::: Data shown

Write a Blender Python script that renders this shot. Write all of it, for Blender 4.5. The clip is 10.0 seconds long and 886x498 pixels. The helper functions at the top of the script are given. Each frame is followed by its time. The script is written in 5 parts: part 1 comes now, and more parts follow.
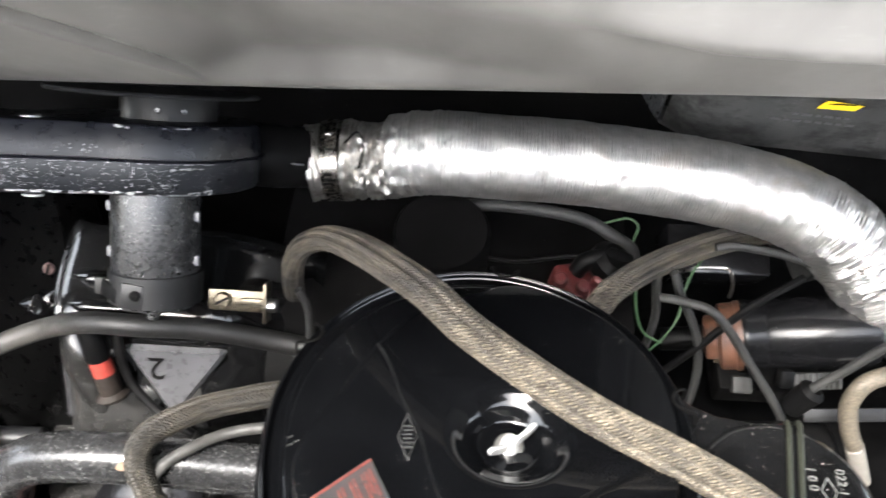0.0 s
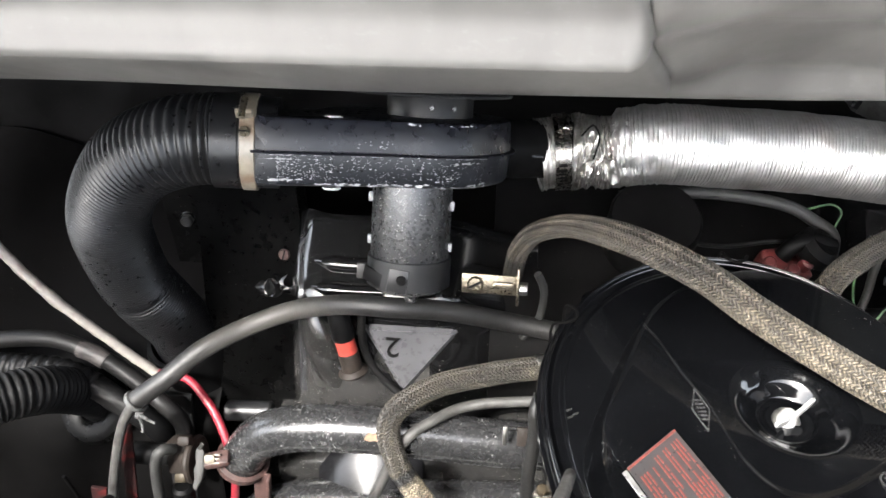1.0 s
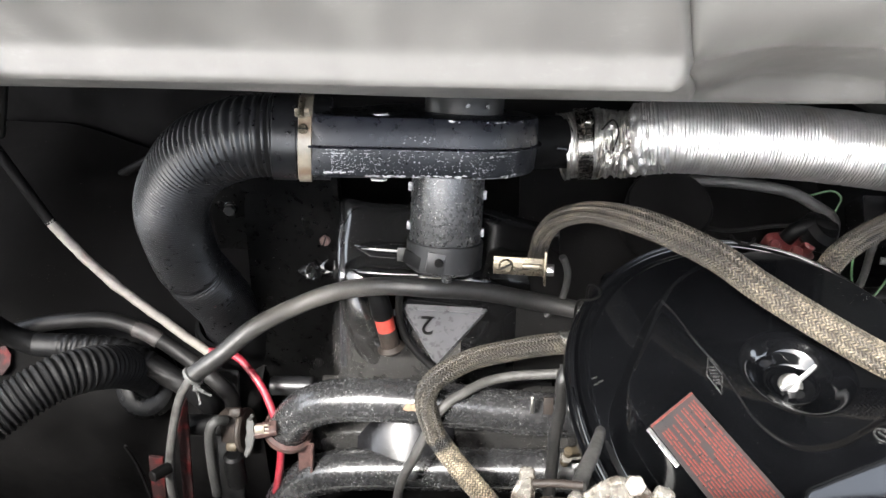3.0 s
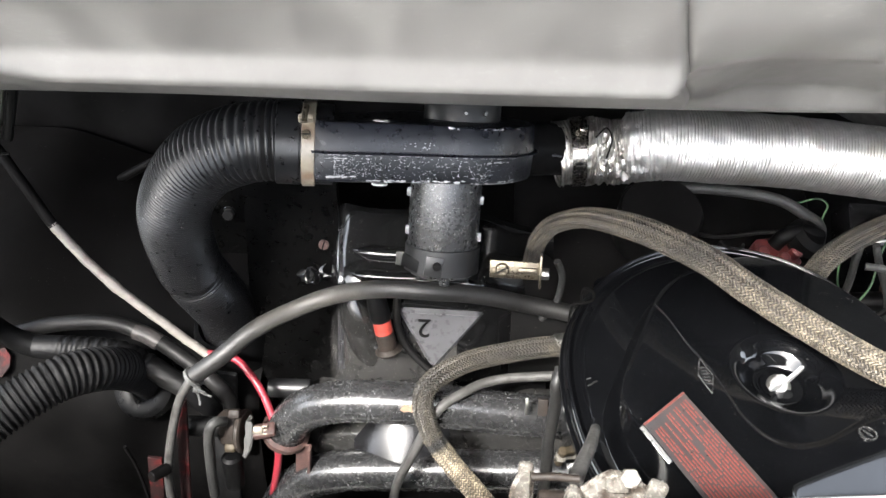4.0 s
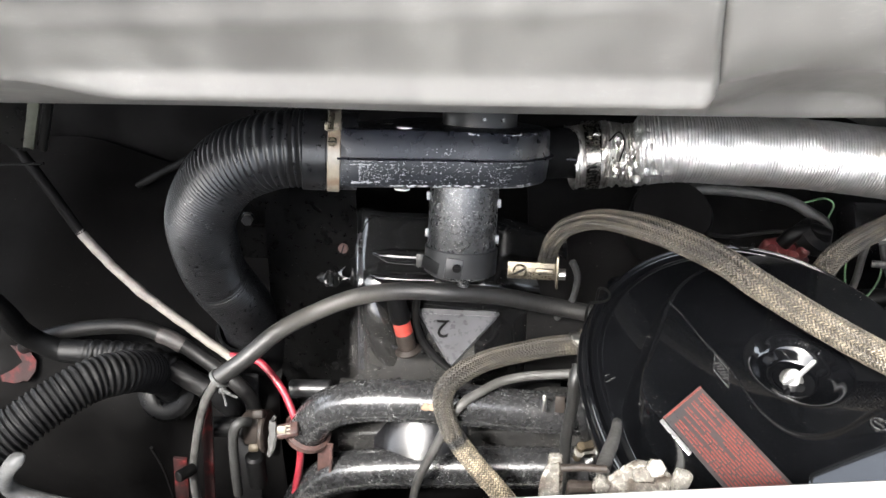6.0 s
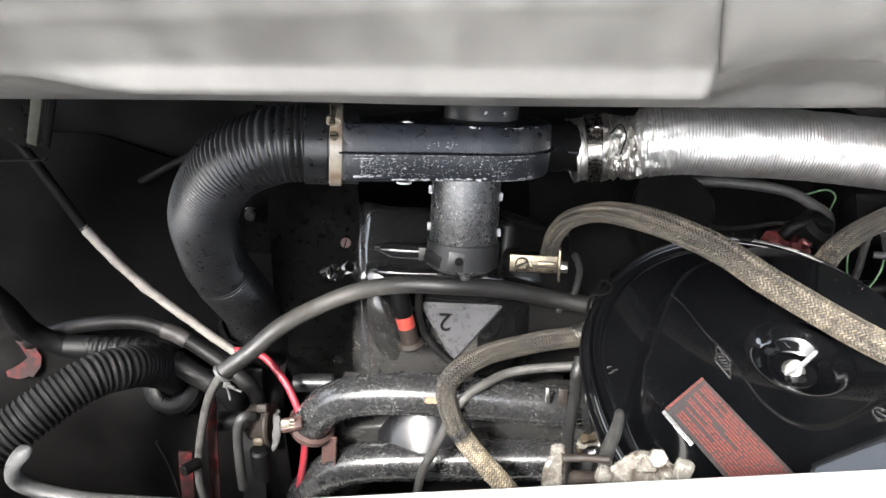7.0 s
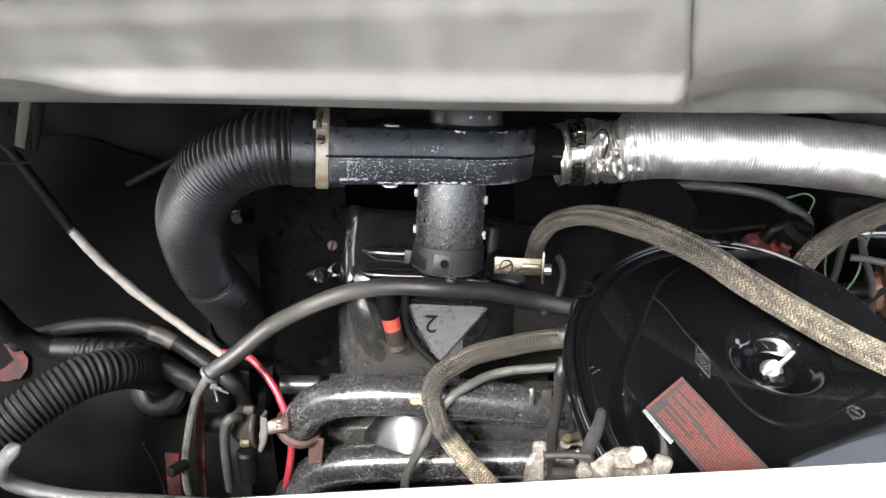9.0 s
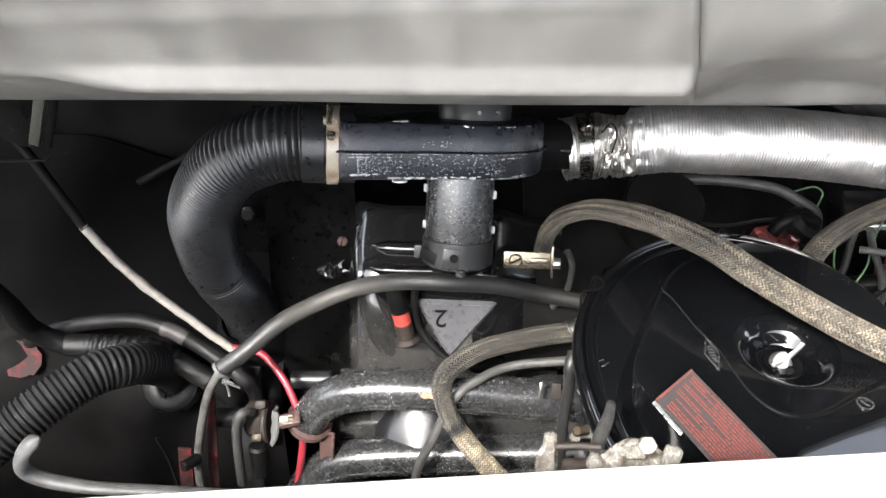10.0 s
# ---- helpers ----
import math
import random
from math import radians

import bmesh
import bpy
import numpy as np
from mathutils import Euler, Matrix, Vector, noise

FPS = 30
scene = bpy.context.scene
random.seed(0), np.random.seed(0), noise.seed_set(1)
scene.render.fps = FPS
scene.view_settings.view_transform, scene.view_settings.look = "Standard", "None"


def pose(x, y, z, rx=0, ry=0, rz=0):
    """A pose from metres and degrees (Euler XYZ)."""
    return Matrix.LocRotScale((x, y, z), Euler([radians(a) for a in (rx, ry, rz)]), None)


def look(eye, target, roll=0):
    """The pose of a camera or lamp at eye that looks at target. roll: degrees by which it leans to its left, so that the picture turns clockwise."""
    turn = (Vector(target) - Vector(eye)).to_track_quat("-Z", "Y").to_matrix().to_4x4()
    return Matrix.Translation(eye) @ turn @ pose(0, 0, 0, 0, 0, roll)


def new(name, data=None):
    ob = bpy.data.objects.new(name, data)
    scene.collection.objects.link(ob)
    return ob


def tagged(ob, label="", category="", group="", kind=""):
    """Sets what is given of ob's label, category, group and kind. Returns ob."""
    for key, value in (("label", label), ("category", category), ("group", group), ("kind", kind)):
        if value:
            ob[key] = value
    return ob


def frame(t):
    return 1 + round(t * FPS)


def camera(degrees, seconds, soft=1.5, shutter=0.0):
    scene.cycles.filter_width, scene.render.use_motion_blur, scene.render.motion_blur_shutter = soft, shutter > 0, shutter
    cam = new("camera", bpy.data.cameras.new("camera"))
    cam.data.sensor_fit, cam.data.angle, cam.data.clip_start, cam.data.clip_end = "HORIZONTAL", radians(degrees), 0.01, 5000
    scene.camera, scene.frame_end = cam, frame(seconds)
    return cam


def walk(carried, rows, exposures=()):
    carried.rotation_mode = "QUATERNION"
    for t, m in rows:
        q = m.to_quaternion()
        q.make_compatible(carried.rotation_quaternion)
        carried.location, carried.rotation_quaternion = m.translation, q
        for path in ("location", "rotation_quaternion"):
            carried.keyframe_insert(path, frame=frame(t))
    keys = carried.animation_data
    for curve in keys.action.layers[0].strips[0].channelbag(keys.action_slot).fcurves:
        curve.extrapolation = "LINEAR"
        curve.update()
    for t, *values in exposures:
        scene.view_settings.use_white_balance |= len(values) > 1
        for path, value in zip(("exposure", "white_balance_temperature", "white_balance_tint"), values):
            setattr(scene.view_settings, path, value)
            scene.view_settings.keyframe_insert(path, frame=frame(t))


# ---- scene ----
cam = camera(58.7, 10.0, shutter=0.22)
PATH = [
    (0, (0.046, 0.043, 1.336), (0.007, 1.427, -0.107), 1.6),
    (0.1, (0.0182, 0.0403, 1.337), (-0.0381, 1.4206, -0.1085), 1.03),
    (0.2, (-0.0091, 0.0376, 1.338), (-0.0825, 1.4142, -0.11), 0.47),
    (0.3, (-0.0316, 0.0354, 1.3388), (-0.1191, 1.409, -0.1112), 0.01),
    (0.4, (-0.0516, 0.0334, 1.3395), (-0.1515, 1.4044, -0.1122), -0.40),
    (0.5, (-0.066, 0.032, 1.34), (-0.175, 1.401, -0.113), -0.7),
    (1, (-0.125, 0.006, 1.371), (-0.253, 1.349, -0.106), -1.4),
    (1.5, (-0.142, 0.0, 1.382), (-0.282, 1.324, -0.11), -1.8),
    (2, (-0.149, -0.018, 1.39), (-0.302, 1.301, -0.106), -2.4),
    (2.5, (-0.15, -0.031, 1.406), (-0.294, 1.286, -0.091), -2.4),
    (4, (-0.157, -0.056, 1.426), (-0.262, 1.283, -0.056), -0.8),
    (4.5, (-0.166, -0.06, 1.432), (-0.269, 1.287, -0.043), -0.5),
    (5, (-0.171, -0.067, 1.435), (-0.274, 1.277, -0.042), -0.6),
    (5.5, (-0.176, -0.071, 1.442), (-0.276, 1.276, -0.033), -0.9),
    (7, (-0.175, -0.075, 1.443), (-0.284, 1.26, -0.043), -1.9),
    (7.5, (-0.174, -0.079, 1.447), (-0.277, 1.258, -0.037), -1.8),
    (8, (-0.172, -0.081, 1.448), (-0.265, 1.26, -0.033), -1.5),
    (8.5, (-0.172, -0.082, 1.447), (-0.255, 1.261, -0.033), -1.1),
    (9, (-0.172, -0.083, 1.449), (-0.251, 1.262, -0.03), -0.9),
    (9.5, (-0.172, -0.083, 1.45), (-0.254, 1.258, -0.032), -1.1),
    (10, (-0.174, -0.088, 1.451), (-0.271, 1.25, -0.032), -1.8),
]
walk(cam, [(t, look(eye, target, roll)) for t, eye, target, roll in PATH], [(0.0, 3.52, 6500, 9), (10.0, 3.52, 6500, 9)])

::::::

## [What you will do]
Return only the lines from the start of the data through the line that contains "scene.render.fps = FPS", please, copying them exactly and omitting all pictures.

## [Written reply]
Write a Blender Python script that renders this shot. Write all of it, for Blender 4.5. The clip is 10.0 seconds long and 886x498 pixels. The helper functions at the top of the script are given. Each frame is followed by its time. The script is written in 5 parts: part 1 comes now, and more parts follow.
0.0 s
1.0 s
3.0 s
4.0 s
6.0 s
7.0 s
9.0 s
10.0 s
# ---- helpers ----
import math
import random
from math import radians

import bmesh
import bpy
import numpy as np
from mathutils import Euler, Matrix, Vector, noise

FPS = 30
scene = bpy.context.scene
random.seed(0), np.random.seed(0), noise.seed_set(1)
scene.render.fps = FPS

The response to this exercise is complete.